Moonlightlid
Moonlightlid Installation
The Moon and its light accompany our lives with two faces. One of its faces is austere, measureable with numbers, and rational. It takes 1,255 seconds for light to span the 384,400 kilometres between Earth and the Moon. Space probes are mapping and exploring the Moon's crates, composition, and motion. Its other face is more lyrical: shrouding the trysts of lovers, an inspiration for poetry for millennia.
Visual artist Anikó Herbert's project, the "Moonlightlid", emerges from and merges these two aspects of the Moon for the appreciative observer. Herbert's collaborator Emese Tóth, a statistician, also looked at the texts of the Octogon Architecture and Design magazine.
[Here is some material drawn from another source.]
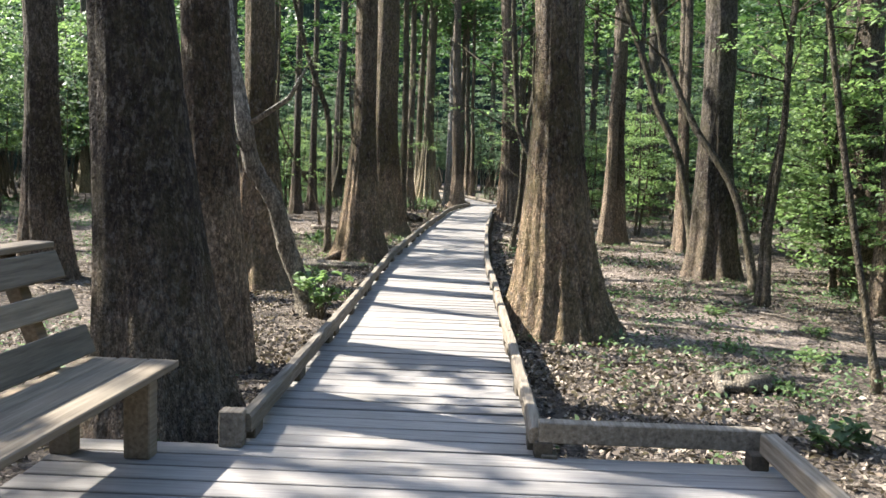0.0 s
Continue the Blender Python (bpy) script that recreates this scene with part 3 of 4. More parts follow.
# ---- slender trees and saplings beside the walk ----
def slender_tree(label, points, r0, r1, material=None, boughs=0, seed=1, name="sapling", leafy=0, leaf=None, seg=10, girth=0.78):
    """A thin bent trunk through the points (from the ground up), with bare boughs and, if leafy, flat sprays."""
    rng = np.random.default_rng(seed)
    x, y = points[0][0], points[0][1]
    base = new(name)
    base.location = (x, y, ground_z(x, y))
    tagged(base, label, "tree", "slender swamp trees")
    pts = [Vector(p) - Vector((x, y, 0)) for p in points]
    fine = []
    n = len(pts)
    for i in range(n - 1):
        a, b, c, d = pts[max(i - 1, 0)], pts[i], pts[i + 1], pts[min(i + 2, n - 1)]
        for t in np.linspace(0, 1, 5, endpoint=False):
            fine.append(0.5 * (2 * b + (c - a) * t + (2 * a - 5 * b + 4 * c - d) * t * t + (3 * b - a - 3 * c + d) * t ** 3))
    fine.append(pts[-1])
    fine = [Vector((p.x, p.y, p.z)) for p in fine]
    fine[0].z = -0.12
    m = len(fine)
    zs = [max(p.z, 0.0) for p in fine]
    top = max(zs[-1], 0.5)
    radii = [(r0 + (r1 - r0) * min(z / top, 1.0)) * (1 + 0.9 * math.exp(-z / 0.16)) for z in zs]
    radii = [r * girth for r in radii]
    v, f = tube(fine, radii, seg, 0.22, seed * 0.7)
    child("trunk", mesh_of("trunk", v, f, material or BARK_THIN, True), base)
    lp = []
    for b in range(boughs):
        i = int(rng.uniform(0.45, 0.95) * (m - 1))
        p0 = fine[i]
        a = rng.uniform(0, 2 * np.pi)
        l = rng.uniform(0.8, 1.8)
        p2 = p0 + Vector((math.cos(a) * l, math.sin(a) * l, l * rng.uniform(0.2, 0.9)))
        p1 = (p0 + p2) / 2 + Vector(rng.normal(0, 0.12, 3))
        tv, tf = tube([p0, p1, p2], [radii[i] * 0.4, radii[i] * 0.28, 0.006], 5, 0.2, b)
        child("bough", mesh_of("bough", tv, tf, material or BARK_THIN, True), base)
        for s in range(leafy):
            q = np.array(p0) + (np.array(p2) - np.array(p0)) * rng.uniform(0.35, 1.0)
            e = q + np.array([*rng.normal(0, 0.4, 2), rng.normal(0, 0.08)])
            lp.append(spray_points(rng, q, e, 16, 0.12, 0.03))
    if lp:
        child("foliage", leaves("foliage", np.concatenate(lp), 0.085, leaf or LEAF_BRIGHT, rng, 0.4), base)
    return base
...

Specifically, at the architectonic effect and the positive and negative added values (obscuring, simple, dull, organic, the dissolution of inside and outside, the absence and lack of intimacy, etc.) associated with the most frequently used technical terms in architecture (beam, atrium, concrete, glass, stairs, etc.). The short poems of Emese Tóth derive from this rational and rule-based realm, creatively interacting, synergizing with Herbert's paper collages.
In the Walter Rózsi-villa's Winter garden Anikó Herbert's installation foregrounds the delicate nature of moonlight as well as the solid, stable nature of architectural elements-like the roof-through three exciting media. The characteristically graceful paper based collages that faithfully express frame of mind and mood are complemented by a large size blue textile installation and Emese Tóth's poems forged in the crucible of architecture and verse.